我立起身来,伤脚一个趔趄,他及时扶住我。我感到衣衫润湿,低下头,血正沿着毛衣蜿蜒流下。我惊吓过度,晕了过去。
林梧榆这样老套的男人上演英雄救美的传统剧目是再合适不过,我百无聊赖躺在病房里,偶尔会想起他出现那一瞬间的情形。他穿着一件风衣,站在尘灰飞扬的铁门边,背后站满了警察,他的表情镇定、深情,一点也没有显出惊恐的样子。他的脸是纯粹男人的、坚毅的脸。

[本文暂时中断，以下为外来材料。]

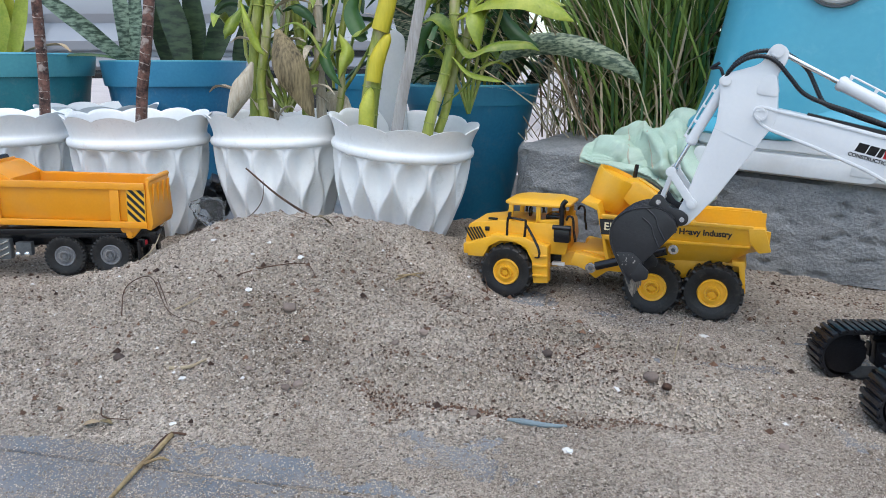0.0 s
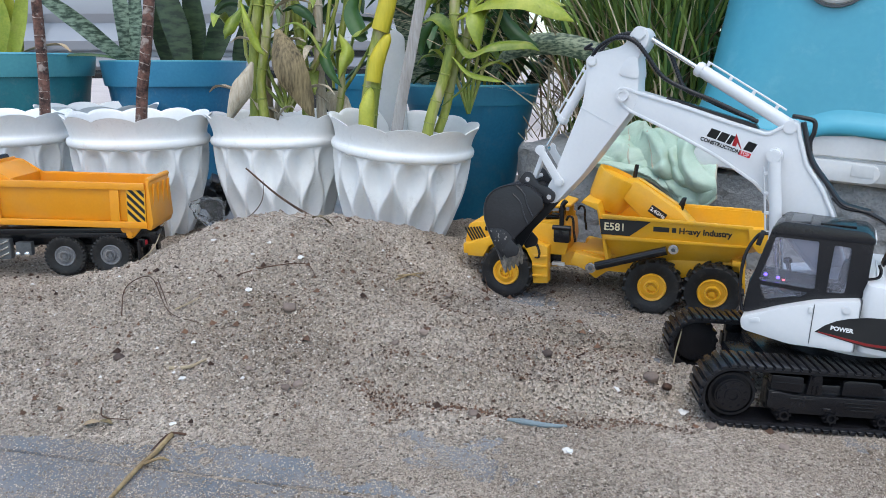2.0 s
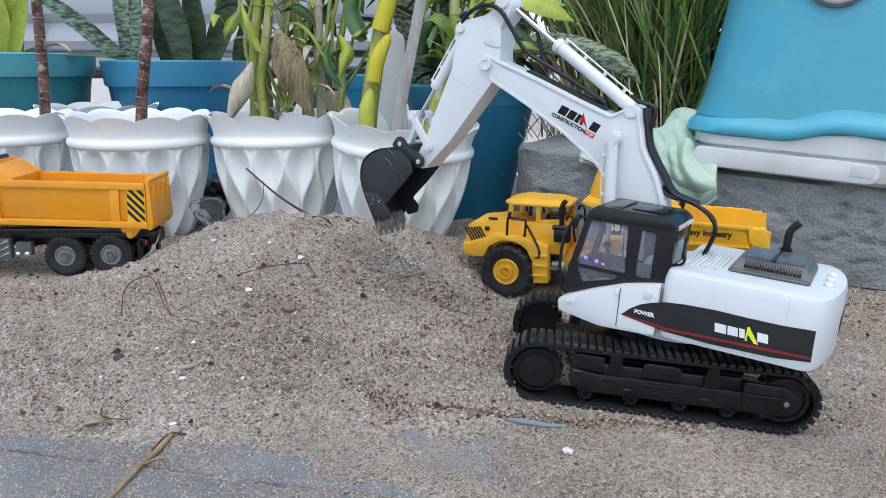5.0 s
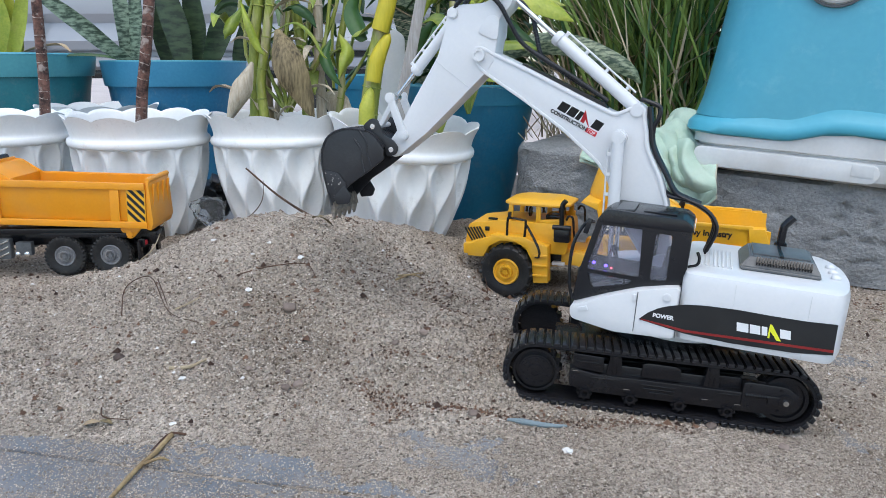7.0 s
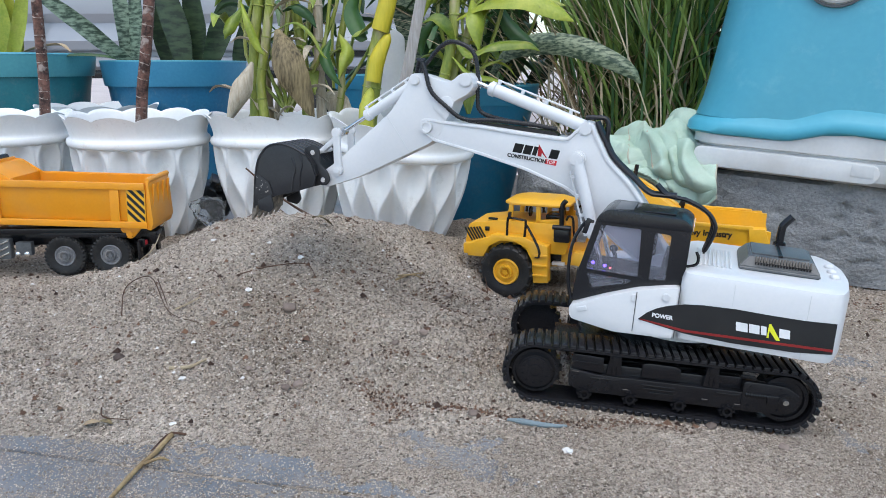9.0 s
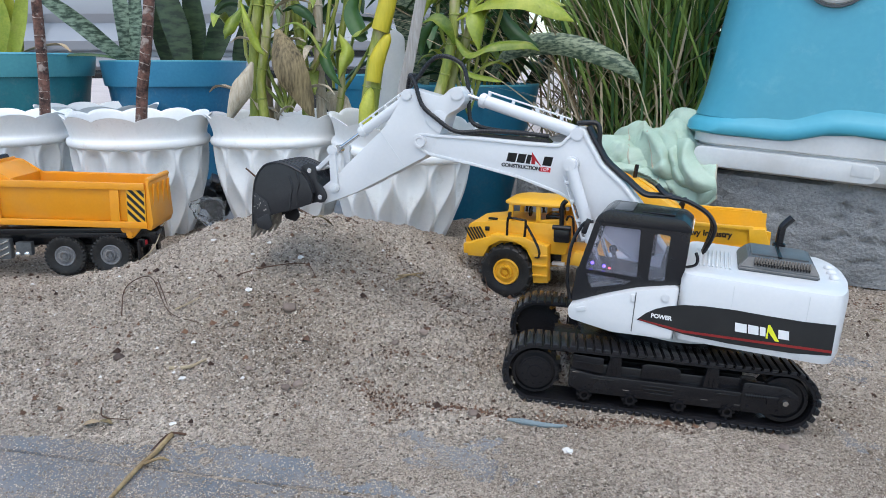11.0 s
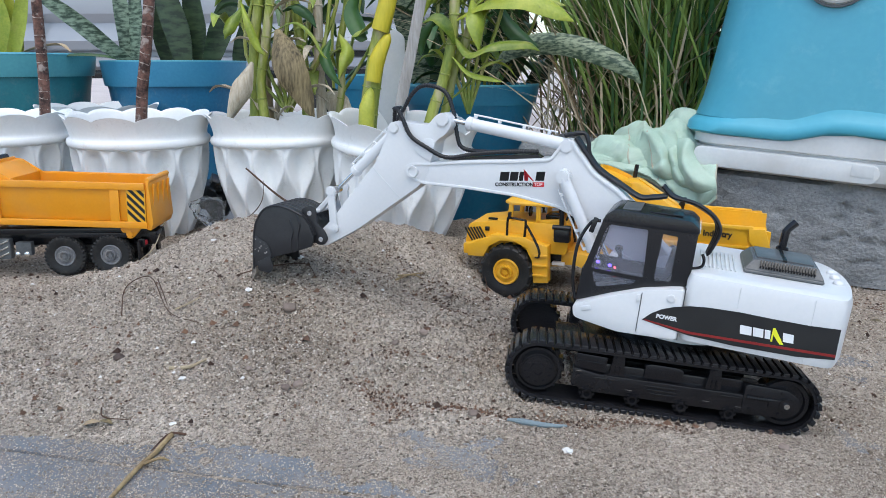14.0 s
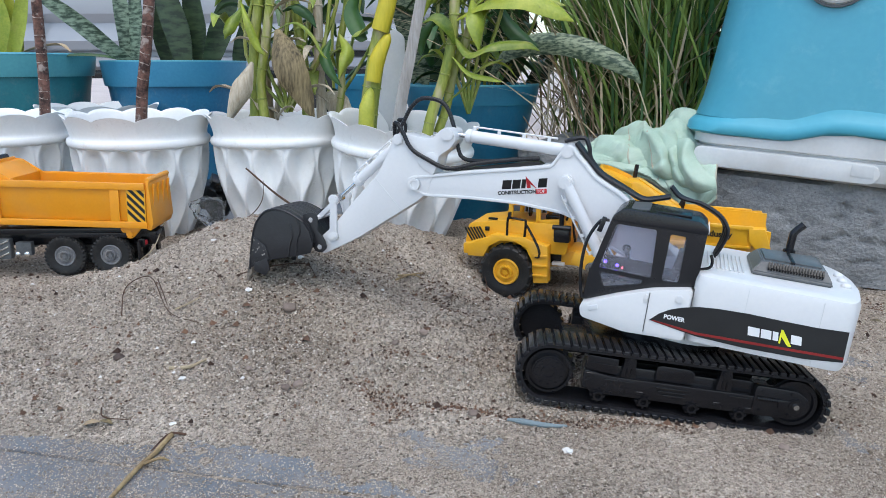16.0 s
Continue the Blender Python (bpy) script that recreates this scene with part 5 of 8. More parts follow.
bmesh.ops.bevel(roof, geom=list(roof.edges), offset=0.0006, segments=1, affect="EDGES", clamp_overlap=True)
finish(Y("cab_roof", roof, label="yellow cab roof").data, 12)
Y("cab_sill", side([(0.1470, 0.0990), (0.1100, 0.0990), (0.1100, 0.1080), (0.1470, 0.1040)], 0.0280, 0.0335, 0.0008))
Y("cab_sill", side([(0.1470, 0.0990), (0.1100, 0.0990), (0.1100, 0.1080), (0.1470, 0.1040)], -0.0335, -0.0280, 0.0008))
Y("seat", join(box(0.020, 0.020, 0.008, (0.130, 0, 0.1035), 0.002), box(0.006, 0.020, 0.020, (0.121, 0, 0.1150), 0.002)), "black")
Y("steering_wheel", cyl(0.0075, 0.002, (0.160, 0.008, 0.1110), "x", 16), "black")
Y("exhaust_pipe", tube([(0.1130, 0.040, 0.098), (0.1130, 0.040, 0.120), (0.1125, 0.040, 0.130), (0.1085, 0.040, 0.1365)], 0.0032, 10, 4), "black", "black exhaust stack")
Y("air_filter", join(box(0.020, 0.014, 0.021, (0.1115, 0.040, 0.0875), 0.003), cyl(0.0035, 0.022, (0.1115, 0.046, 0.0990), "x", 10)), "black", "black air filter box")
Y("mirror", box(0.003, 0.008, 0.010, (0.1760, 0.049, 0.1120), 0.001), "black")
Y("bonnet_light", box(0.012, 0.004, 0.003, (0.2030, 0.030, 0.1010), 0.0008), "black")
# joint, frame, rear body
Y("front_frame", box(0.110, 0.045, 0.016, (0.150, 0, 0.0480), 0.002), "black")
Y("joint_block", box(0.045, 0.050, 0.020, (0.0930, 0, 0.0500), 0.003))
Y("joint_plate", box(0.016, 0.060, 0.004, (0.1180, 0, 0.0420), 0.001), "white", "pale plate at the joint")
frame_pts = [(0.0900, 0.0640), (0.0900, 0.0430), (0.0700, 0.0290), (0.0560, 0.0400), (-0.0400, 0.0400), (-0.0960, 0.0400), (-0.0990, 0.0640)]
Y("rear_frame", side(frame_pts, -0.034, 0.034, 0.002))
for sgn in (1, -1):
    Y("rear_bracket", side(rounded([(0.0950, 0.0640), (0.0980, 0.0500), (0.0760, 0.0420), (0.0660, 0.0430), (0.0560, 0.0580)], 0.003), sgn * 0.034, sgn * 0.050, 0.001))
    Y("mudguard", side([(-0.0830, 0.0700), (-0.0960, 0.0700), (-0.1000, 0.0330), (-0.0960, 0.0330), (-0.0900, 0.0640), (-0.0830, 0.0640)], sgn * 0.030, sgn * 0.0500, 0.001))
# bed
BED = [(0.0620, 0.030, 0.0550, 0.0600, 0.0880, 0.1115), (0.0400, 0.032, 0.0550, 0.0560, 0.0870, 0.1110), (-0.0780, 0.034, 0.0550, 0.0640, 0.0880, 0.1090), (-0.1000, 0.038, 0.0550, 0.0780, 0.0900, 0.1085), (-0.1190, 0.044, 0.0570, 0.0840, 0.0900, 0.1070)]
bed = Y("dump_bed", trough(BED), label="yellow dump bed with sloping tail")
part("bed_front", side([(0.0880, 0.1260), (0.0860, 0.1290), (0.0680, 0.1260), (0.0520, 0.0600), (0.0560, 0.0590), (0.0690, 0.1180)], -0.0550, 0.0550, 0.0008), "yellow", bed)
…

说实话,枪战片里威武动人的周润发也不过如此了。
接下去的就是油盐柴米的狼狈相了。我肋骨断裂,胸部外伤,腿骨骨折,在医院里呆了二十几天。父亲和继母不过是瞧瞧就罢了,开头由幻和鸟轮流陪我,幻安静地站在我的床前,鸟心不在焉地走来走去,我太知道她们,两个淘气鬼,一个在偷偷看自己的影子,一个在摹仿奇异的声响。
不出十天,两个小娇气双双发起烧来,林梧榆主动请缨,我顾不得许多,立即应允,生怕就此被孤单地抛扔在荒茫的医院里。林梧榆请了假,不舍昼夜地守着我,亲手照料我的吃喝,执意不让我请临时看护。有他在旁边,我的心略略定一些,自小从未留居医院,你知道,外科病房又是最最血腥的,不停地有急促鸣叫的救护车送来缺胳膊断腿的人,像从火线撤离,尽是血污与呻吟。
林梧榆带了每天的报纸,念新闻给我听,我的经历变作头儿的系列报道,我职业性地计算他的工分,我受伤,他倒着实捞了一笔,真他妈的。尤其是我一向都不看本报讯,听得林梧榆念下来,尽是马路消息、花边小调,简直格调低下、噱头无限,而我竟然置身其间,舍身卖命——不能想,不能想。
林梧榆很周到,而且老道,封了红包给主治医师及护士长。也不知他是怎么接洽的,这种事我自己全不在行。医生态度稍有不同,询问病况可以容许我提几个问题。林梧榆恭恭敬敬地寒暄,我很惊异。低声下气与人周旋完全不是我处世的风格,那会要了我的命。我闲闲夸林梧榆本事,他倒懂得自嘲:
"小公务员,事事仰人鼻息,都惯了。"他替我掖掖被子。我看着他,是的,我们生活在截然不同的两个世界里。
林梧榆是个心细如发的男人,微温的手指触着我的皮肤,妥贴地为我加固绷带,全然没有通常男性的卤莽粗糙。起初我不习惯,内急了,不敢说,憋着,魂不守舍。